Zihnin hâkimiyetinden kurtulmak ancak An’ı yaşamakla mümkün
olacaktır. İki rekât namazı An’a odaklanıp hiçbir şey düşünmeden kılmanın
hakîkat namazı olduğu söylenir ve bunu sadece ‘’Hz. Ali’’ başarmıştır.
Zihni susturmanın yolu An’ı yaşamaktır. Zihin An’da kalamaz.
An, zamansız ve mekânsızdır. Gördüğün ve duyduğun hiçbir şeye bir anlam (duygu)
yüklememek ve meşguliyet zihni susturur. Zihin geçmişin anıları ve gelecek
hayalleri ile uğraşır. ‘’An’a odaklanıp
zihnin hâkimiyetinden çıkabildiğinde o ilâhi âlemden ayrılmadığını
anlayacaksın’’ der Ârif’ler.
Hakîkat açısından gerçek bu. Şeriat’te/ikilikte ise mücadele şart. Çünkü kimse yaşarken yolun sonunu bilemez. Belki de hakîkatine ulaşması bu yolda vereceği mücadeleye bağlı olacaktır. Gerçi mücadele gücünü veren de ‘’O’’. İbn’ül Arabi Hazretlerinin dediği gibi;
‘’O bir elçi gönderdi; kendisinden, kendisiyle, kendisine.’’
‘’Elçiyi gönderen,
Elçinin Kendisi, Elçinin getirdikleri, Elçinin vardığı yer. Hepsi O’’
‘’Zihnin dışında herhangi bir şeyi bilme imkânımız yok’’ (Ali Nesin/Matematikçi)
‘’Biz Allah’ın zihnindeyiz’’(Ahmet Özhan/Üsküdar Ünv.
Tasavvuf kürsüsü, Öğretim görevlisi)
‘’Zihin’’ Nefs tabakalarının tümüdür. (Ümit
Akdemir/Mutasavvıf)
‘’Tanrı, Yüce Zihindir. O, her yerdedir ve daima vardır.
İnsan zihni bu Yüce Zihnin bir sûretidir (Hermes/ Hz. İdris)

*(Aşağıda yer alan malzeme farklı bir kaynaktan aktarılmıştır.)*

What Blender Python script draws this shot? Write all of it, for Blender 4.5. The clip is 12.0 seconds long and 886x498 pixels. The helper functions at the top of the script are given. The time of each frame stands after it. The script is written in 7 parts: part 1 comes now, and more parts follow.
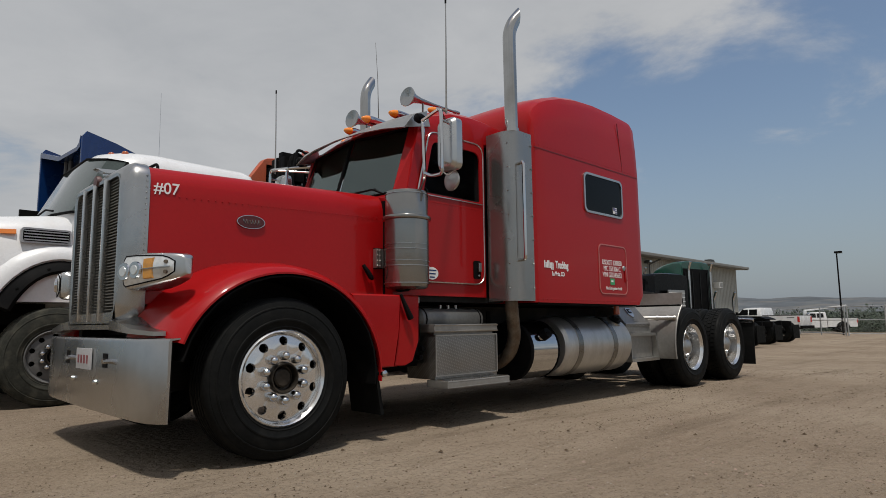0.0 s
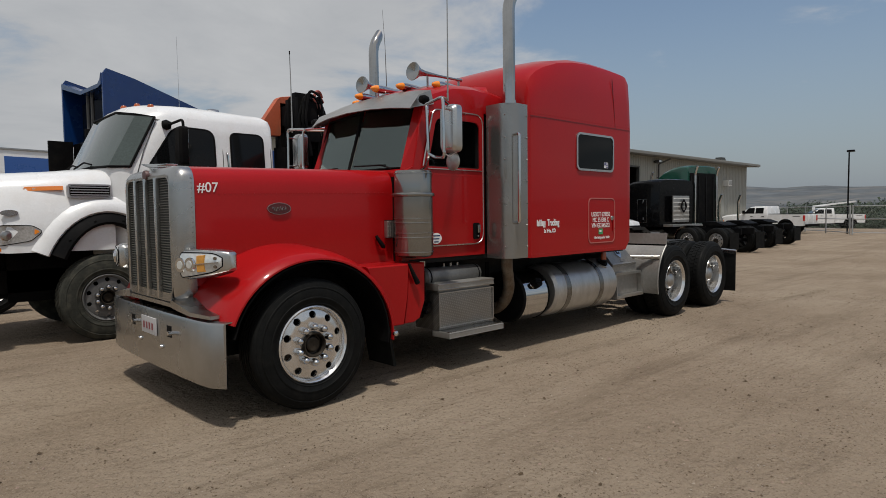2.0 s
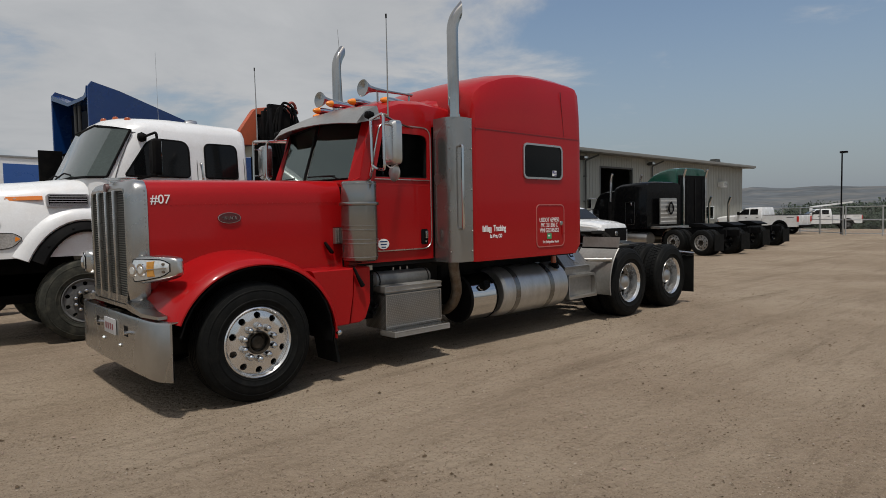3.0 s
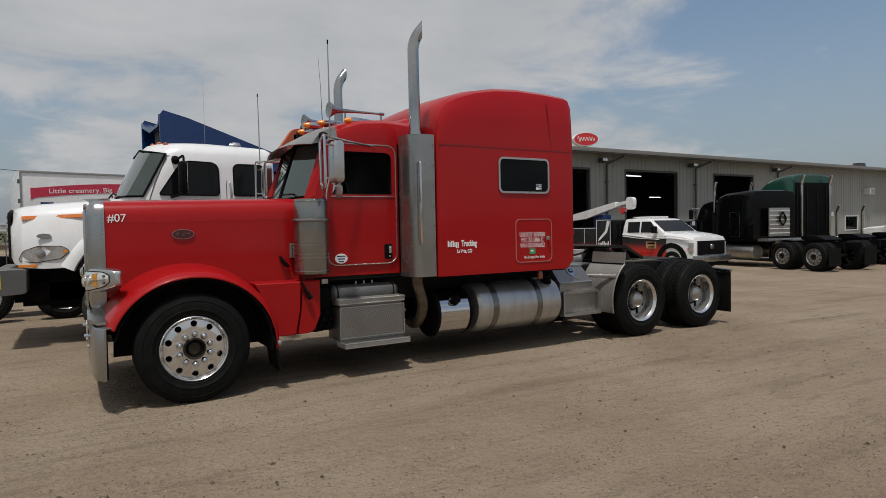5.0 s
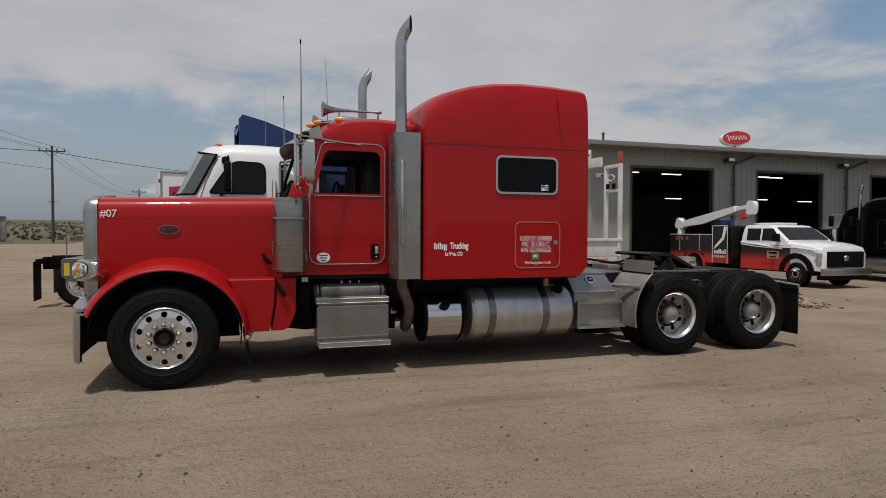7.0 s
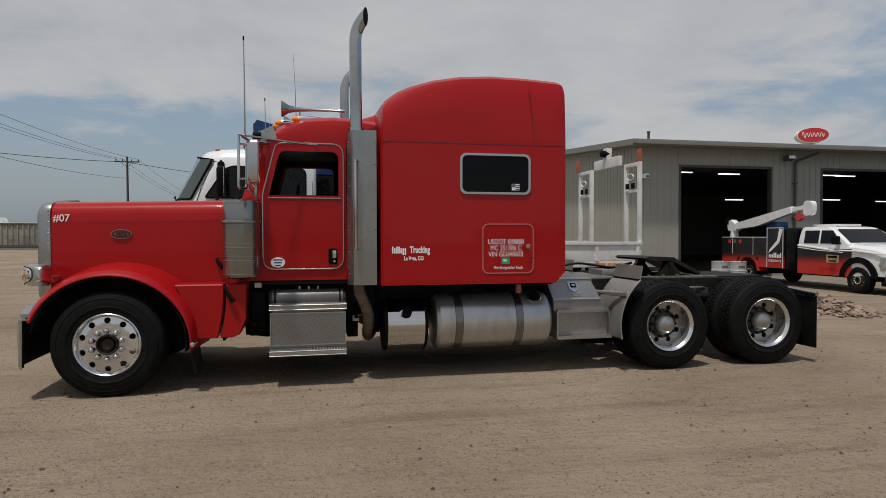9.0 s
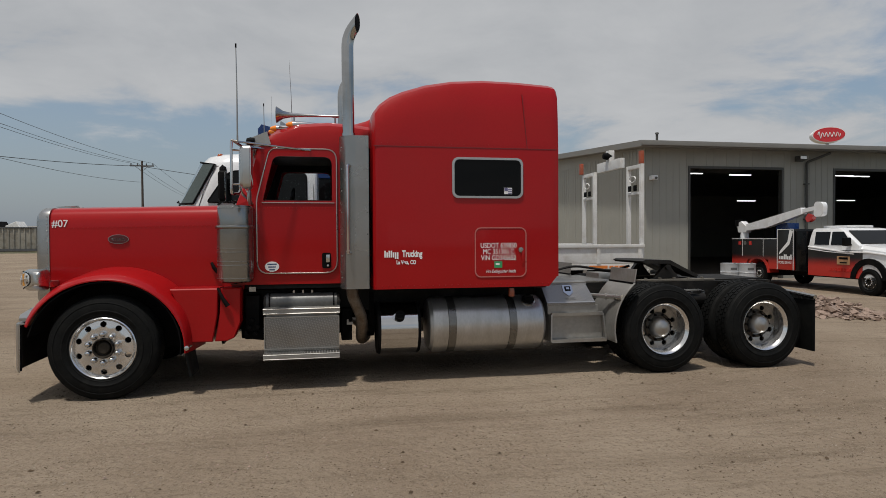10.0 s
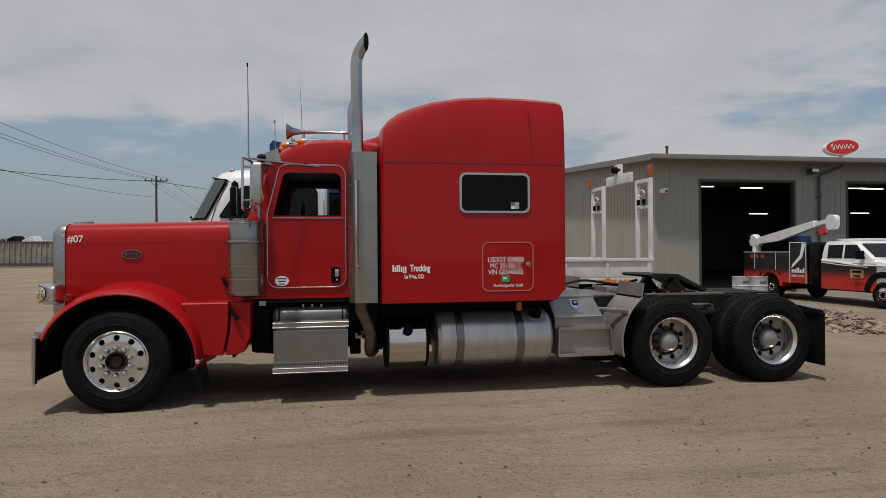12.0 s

Bilgi: Nefs’in metebeleri olduğu gibi, Zihnin de katmanları vardır. Zihin ile Nefs kavramları birbirine eş anlamlıdır. Örn: Nefs yok edilemez, ancak geliştirilebilir. Zihin de yok edilemez, susturulabilir. İkisi de gereklidir. Nefsin en alt mertebesi olan emmâre kontrol altına alınması gereken zihnin en alt katmanı ile benzerlik arzederken, Nefsin son mertebesi Sâfiye makamı, Saf zihni temsil eden Akl-ı Küll’e benzer.